There are three Hiera Configuration Layers in Hiera 5. SIMP configures Hiera at the environment level, via /etc/puppetlabs/code/environments/<environment name>/hiera.yaml. The global level configuration file at /etc/puppetlabs/puppet/hiera.yaml still exists but its hierarchy is empty in a fresh system and probably should remain that way for general usage.
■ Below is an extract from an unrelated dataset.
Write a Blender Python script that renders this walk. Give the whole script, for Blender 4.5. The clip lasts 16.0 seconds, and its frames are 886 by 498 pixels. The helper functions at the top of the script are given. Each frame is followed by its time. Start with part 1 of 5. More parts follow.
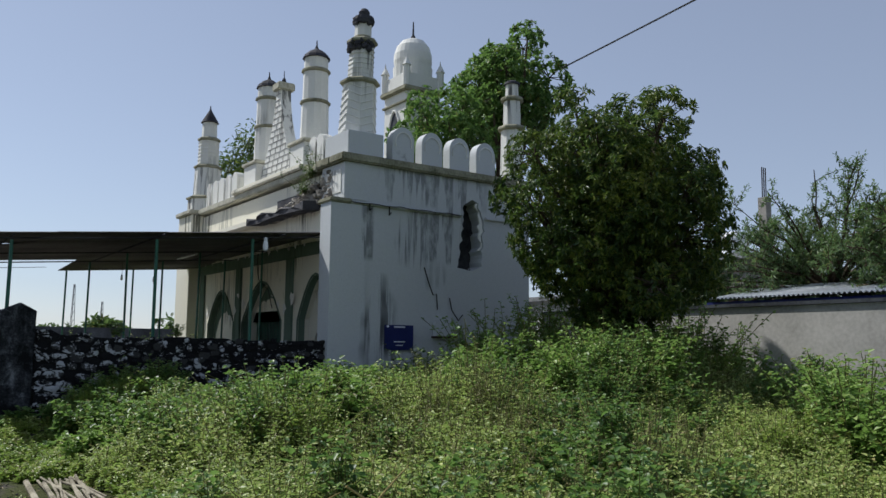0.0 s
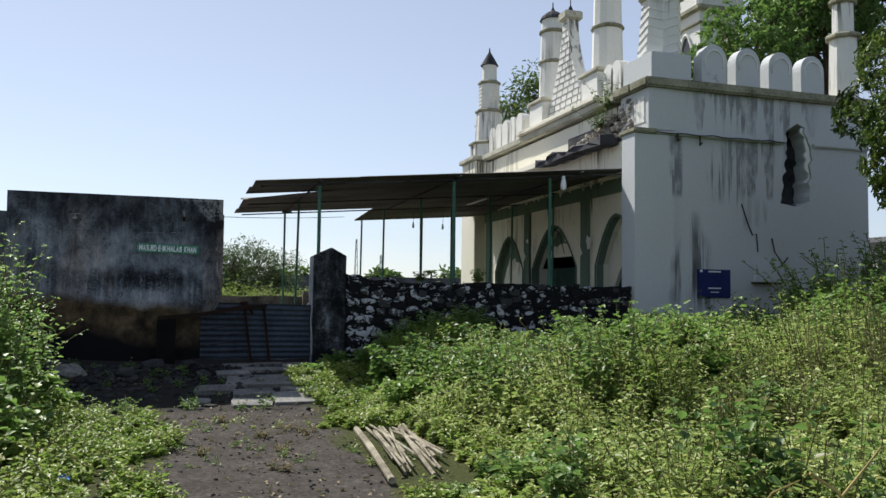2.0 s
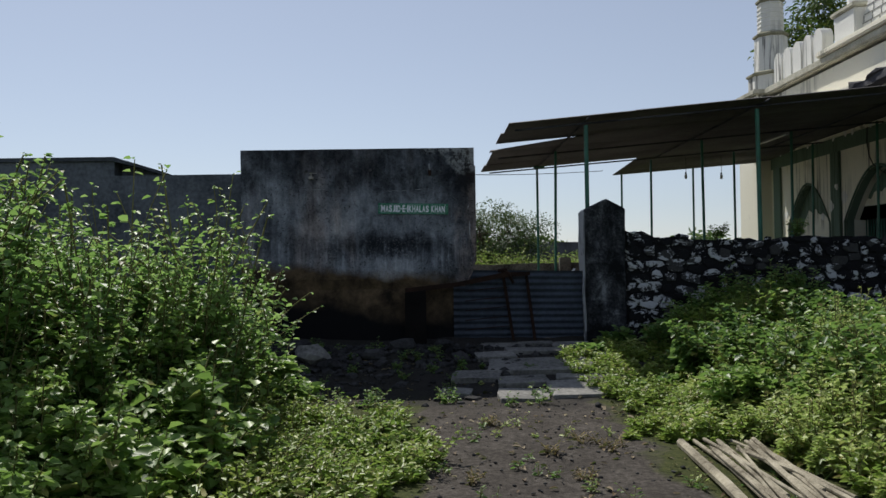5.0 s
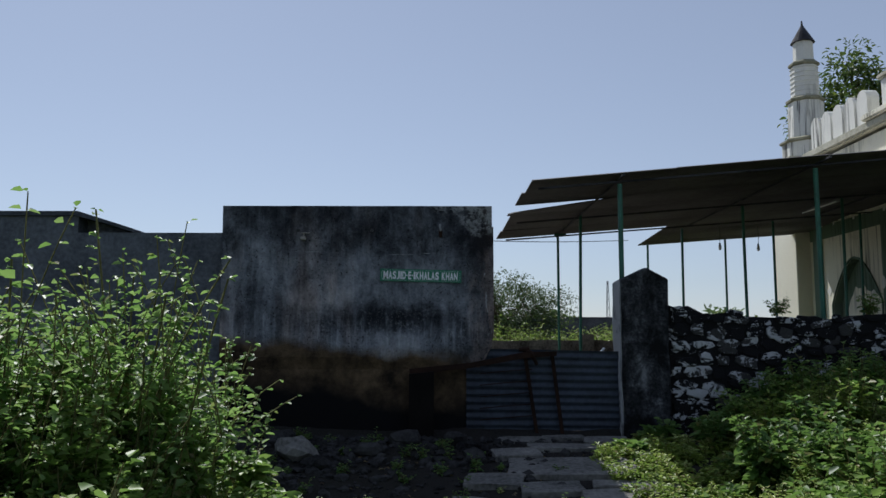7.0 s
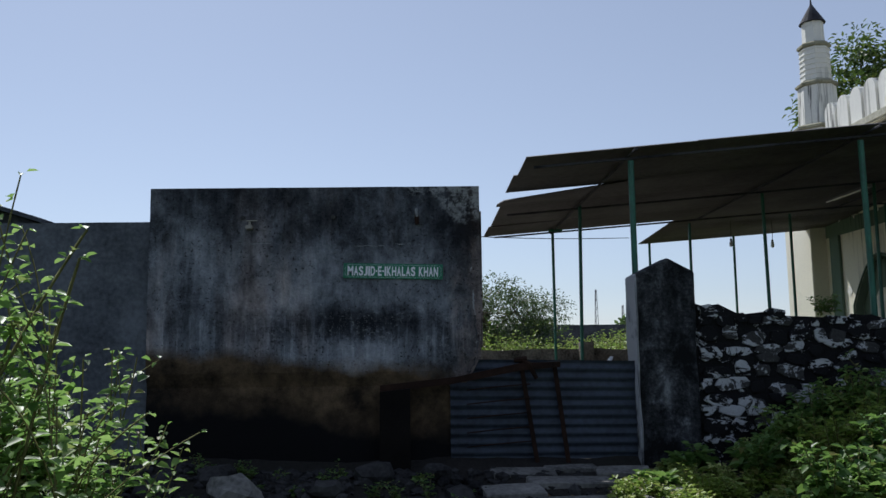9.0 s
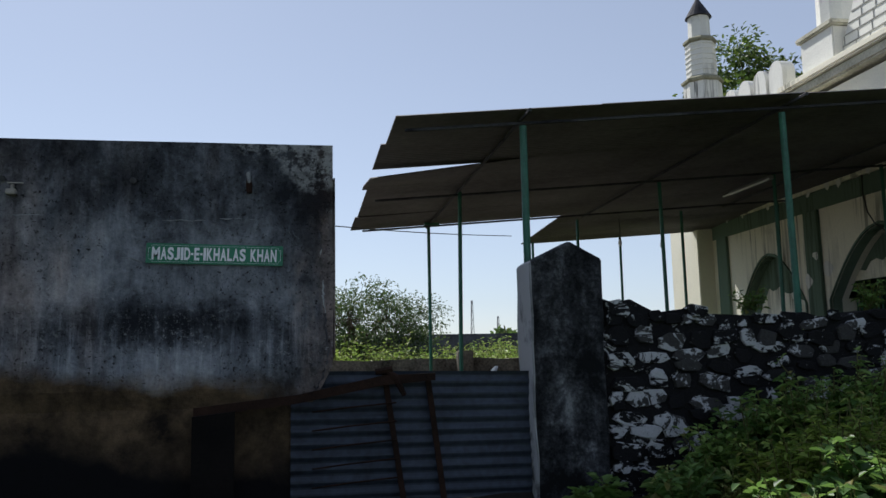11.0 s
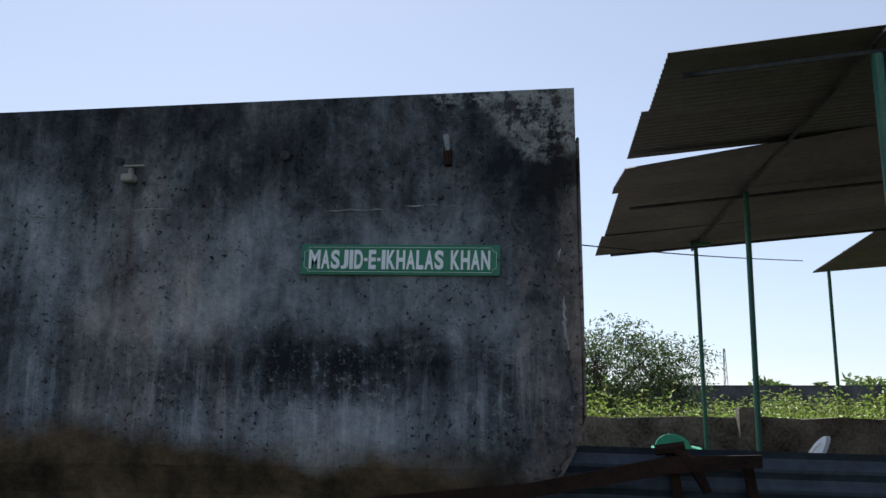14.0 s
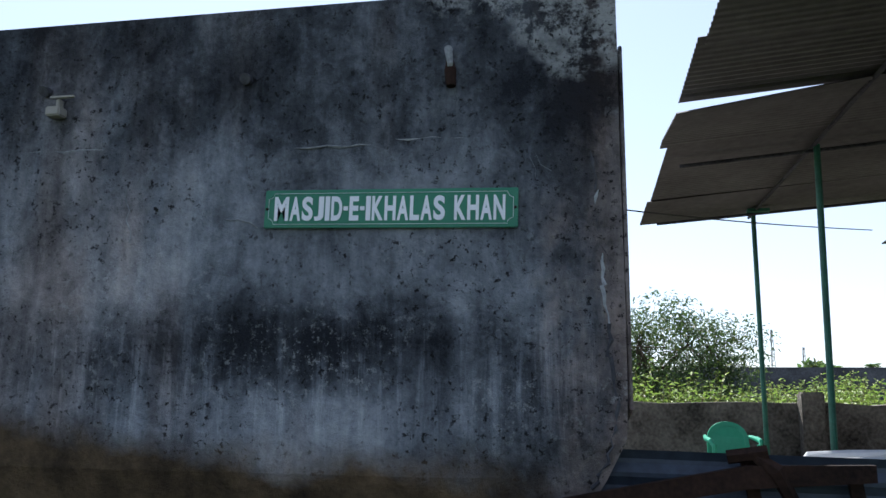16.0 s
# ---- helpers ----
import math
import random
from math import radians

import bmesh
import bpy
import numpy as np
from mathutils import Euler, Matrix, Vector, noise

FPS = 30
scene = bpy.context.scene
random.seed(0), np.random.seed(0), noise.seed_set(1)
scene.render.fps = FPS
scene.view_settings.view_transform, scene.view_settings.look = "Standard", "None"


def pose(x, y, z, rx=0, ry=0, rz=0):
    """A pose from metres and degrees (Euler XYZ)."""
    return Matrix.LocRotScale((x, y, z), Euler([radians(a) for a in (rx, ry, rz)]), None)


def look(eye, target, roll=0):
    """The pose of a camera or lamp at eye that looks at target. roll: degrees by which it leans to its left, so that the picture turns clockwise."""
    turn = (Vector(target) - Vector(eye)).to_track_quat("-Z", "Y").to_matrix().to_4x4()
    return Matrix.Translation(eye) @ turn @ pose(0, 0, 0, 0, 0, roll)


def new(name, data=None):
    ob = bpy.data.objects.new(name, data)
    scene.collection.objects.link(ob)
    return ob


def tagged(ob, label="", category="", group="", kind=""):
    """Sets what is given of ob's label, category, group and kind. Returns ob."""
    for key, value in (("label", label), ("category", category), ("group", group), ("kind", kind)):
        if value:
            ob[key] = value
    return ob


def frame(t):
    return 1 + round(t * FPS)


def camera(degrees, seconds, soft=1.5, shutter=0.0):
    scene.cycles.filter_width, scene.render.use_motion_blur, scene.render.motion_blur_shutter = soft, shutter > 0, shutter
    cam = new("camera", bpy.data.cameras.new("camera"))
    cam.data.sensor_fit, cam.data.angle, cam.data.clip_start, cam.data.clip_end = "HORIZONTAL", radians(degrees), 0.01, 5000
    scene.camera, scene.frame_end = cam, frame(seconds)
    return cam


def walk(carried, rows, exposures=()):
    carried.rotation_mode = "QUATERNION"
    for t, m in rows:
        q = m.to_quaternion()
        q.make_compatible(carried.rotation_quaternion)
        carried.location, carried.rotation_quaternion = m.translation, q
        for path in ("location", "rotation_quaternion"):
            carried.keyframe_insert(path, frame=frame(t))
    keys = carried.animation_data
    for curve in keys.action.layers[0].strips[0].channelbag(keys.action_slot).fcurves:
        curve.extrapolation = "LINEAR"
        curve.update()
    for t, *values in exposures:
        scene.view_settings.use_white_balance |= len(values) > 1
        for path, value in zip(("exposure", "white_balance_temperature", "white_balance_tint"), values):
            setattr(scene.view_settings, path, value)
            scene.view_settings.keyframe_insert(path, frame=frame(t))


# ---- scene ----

The default hiera.yaml for a SIMP environment is shown in Hiera in SIMP and its syntax is explained in Hiera configuration file. The corresponding Hiera data directory layout in a fresh SIMP system (or a new environment created by simp environment new) is as follows:

/etc/puppetlabs/code/environments/production/data/
├── default.yaml
├── hostgroups/
├── hosts/
├── scenarios/
└── simp_config_settings.yaml
  • data/simp_config_settings.yaml

    • Contains the variables needed to configure SIMP. Added by simp config.

  • data/scenarios/

    • Directory containing settings for SIMP Scenarios. The scenario selected is set in manifests/site.pp. This is done automatically for you when you run simp config.

  • data/hosts/

    • Settings for specific hosts. By populating this directory with host name files, you can assign parameters to specific hosts. Based on SIMP’s hiera.yaml, Hiera looks for the name in following formats:

      • %{trusted.certname}.yaml

      • %{facts.fqdn}.yaml

      • %{facts.hostname}.yaml

  • data/hostgroups/

    • Settings for specific groups of hosts. The hostgroup of a node is computed using a top-scope $hostgroup variable. By default, this is set via SIMP’s top-level site.pp. Then, nodes assigned to $hostgroup will read Hiera from a file named <hostgroup>.yaml in this directory.

  • data/default.yaml

    • Settings that should be applied to all systems in the environment.

Important

Do not change or update the scenarios YAML files or simp_config_settings.yaml. If you want to change any of the settings contained in these files for one or more hosts, override the settings in Hiera files earlier in the hierarchy, instead.